The Memphis area did get some good news Thursday — officials lowered the number of homes and businesses that could be affected from 5,300 to around 2,800.

Up and down Ol' Man River, from Illinois to Louisiana, thousands faced the same decision as high water kept on rolling down the Mississippi and its tributaries, threatening to swamp communities over the next week or two. The flooding is already breaking high-water records that have stood since the 1930s.

President Barack Obama on Wednesday declared parts of Tennessee, Mississippi and Kentucky disasters, making the states eligible for federal help with relief efforts. It does not cover individual assistance.

Elsewhere in the flood zone Thursday:

  • In Kentucky, authorities closed 250 roads in 50 counties. The Coast Guard rescued at least 28 people, 12 cats, and three dogs from rising waters. About 3,800 residents have left their homes and barge traffic on the Ohio River and tributaries was closed. Canal locks were shut to help control flooding downstream on the Mississippi River.
  • In Missouri, the Army Corps of Engineers blew a third hole in a levee to relieve pressure and prevent catastrophic flooding there and in Illinois and Kentucky. The Mississippi continued to rise in Caruthersville, where a high-mark set in 1937 was surpassed on Wednesday, but was generally going down elsewhere in the state. The water was expected to crest Sunday in Caruthersville at 49.5 feet, just a half-foot below the top of the floodwall protecting the community of 6,700.
  • In Louisiana, National Guardsmen used sandbags to fortify levees in the northeast part of the state, and the state penitentiary stood ready to evacuate prisoners. Officials were planning to open a spillway in the southern part of the state to divert river water.
  • In Arkansas, truckers tried to rearrange their routes to avoid a 23-mile stretch of Interstate 40, a major link between the East and West coasts, where the rising White River forced the closing of the westbound lanes.

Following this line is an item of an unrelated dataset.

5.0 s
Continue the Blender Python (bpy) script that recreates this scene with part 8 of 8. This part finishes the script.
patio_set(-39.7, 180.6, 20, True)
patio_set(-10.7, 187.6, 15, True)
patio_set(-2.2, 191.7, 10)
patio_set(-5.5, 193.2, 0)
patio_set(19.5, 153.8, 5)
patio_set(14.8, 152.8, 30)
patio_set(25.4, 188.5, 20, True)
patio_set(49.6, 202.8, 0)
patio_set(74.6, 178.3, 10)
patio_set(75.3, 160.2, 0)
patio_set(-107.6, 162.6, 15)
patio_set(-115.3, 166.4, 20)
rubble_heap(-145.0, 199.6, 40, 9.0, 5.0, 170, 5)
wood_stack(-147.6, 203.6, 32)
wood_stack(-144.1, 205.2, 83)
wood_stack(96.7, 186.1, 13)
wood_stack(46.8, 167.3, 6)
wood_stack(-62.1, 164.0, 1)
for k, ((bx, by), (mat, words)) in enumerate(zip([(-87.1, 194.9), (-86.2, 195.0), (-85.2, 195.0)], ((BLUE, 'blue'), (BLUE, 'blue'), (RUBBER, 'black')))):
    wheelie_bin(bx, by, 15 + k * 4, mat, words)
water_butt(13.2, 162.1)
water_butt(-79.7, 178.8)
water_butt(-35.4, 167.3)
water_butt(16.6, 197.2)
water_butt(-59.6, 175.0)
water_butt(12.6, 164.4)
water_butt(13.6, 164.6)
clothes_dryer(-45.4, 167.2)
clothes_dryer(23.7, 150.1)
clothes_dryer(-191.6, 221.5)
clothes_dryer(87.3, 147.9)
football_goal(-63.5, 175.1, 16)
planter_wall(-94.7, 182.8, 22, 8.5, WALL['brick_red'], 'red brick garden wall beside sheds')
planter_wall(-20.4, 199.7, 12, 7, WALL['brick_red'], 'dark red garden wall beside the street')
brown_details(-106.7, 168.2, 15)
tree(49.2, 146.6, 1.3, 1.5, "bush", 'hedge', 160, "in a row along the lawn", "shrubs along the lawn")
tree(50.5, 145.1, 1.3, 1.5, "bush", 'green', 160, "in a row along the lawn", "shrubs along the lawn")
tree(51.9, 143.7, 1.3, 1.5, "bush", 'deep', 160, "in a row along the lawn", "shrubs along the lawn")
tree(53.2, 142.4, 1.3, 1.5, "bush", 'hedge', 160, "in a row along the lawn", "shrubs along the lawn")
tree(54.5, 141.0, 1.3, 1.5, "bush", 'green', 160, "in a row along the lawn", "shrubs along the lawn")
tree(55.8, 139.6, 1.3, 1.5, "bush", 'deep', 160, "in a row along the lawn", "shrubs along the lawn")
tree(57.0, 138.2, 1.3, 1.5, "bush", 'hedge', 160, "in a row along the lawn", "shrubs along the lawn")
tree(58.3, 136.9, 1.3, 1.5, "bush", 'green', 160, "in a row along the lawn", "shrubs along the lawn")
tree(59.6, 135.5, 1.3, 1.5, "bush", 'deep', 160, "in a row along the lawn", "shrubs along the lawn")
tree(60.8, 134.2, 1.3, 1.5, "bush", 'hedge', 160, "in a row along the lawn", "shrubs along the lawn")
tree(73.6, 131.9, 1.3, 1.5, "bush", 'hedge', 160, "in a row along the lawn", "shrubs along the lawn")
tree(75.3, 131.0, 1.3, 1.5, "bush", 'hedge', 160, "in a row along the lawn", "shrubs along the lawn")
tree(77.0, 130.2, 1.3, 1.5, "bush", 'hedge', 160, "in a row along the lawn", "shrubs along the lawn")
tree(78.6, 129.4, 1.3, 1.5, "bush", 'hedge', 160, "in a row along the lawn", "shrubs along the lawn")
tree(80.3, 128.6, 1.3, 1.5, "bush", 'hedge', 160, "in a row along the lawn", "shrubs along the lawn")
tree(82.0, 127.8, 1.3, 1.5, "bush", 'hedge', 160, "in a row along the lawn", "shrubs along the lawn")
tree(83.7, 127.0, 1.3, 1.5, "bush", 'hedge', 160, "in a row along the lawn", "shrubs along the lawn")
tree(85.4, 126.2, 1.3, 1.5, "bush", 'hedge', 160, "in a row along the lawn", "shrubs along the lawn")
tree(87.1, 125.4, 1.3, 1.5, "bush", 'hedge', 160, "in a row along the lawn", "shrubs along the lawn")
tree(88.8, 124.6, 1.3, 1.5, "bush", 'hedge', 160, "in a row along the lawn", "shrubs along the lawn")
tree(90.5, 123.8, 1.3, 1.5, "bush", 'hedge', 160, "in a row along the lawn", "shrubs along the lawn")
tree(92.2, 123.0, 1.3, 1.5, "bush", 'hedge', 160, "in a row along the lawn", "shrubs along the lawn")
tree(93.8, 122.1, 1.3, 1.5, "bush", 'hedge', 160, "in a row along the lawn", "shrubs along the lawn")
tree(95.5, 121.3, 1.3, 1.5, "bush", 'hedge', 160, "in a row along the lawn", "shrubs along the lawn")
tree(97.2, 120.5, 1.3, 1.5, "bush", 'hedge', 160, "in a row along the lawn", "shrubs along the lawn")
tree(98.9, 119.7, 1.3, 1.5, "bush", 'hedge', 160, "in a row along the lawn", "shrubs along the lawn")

Drivers were forced to take a 120-mile detour toward Little Rock.
  • In Mississippi, some residents of the historic Civil War town of Vicksburg were moving to higher ground to avoid the rising flood waters. "We are not going to stay here," said Vicksburg resident Harold Manner. "The families all around us are taking what they can and moving out of here, at least for now."

The Army Corps of Engineers is responsible for managing the system of levees and floodwalls along the Mississippi and other rivers in the area.

"The entire system is experiencing flooding and we will continue our fight downstream," said Major Gen. Michael Walsh, president of the Mississippi River Commission.

Tom Salem, a meteorologist with the National Weather Service in Memphis, said flooding is extreme this year in part because of drenching rain over the past two weeks. In some areas, Wednesday was the first day without rain since April 25.

"It's been a massive amount of rain for a long period of time. And we're still getting snowmelt from Montana," Salem said.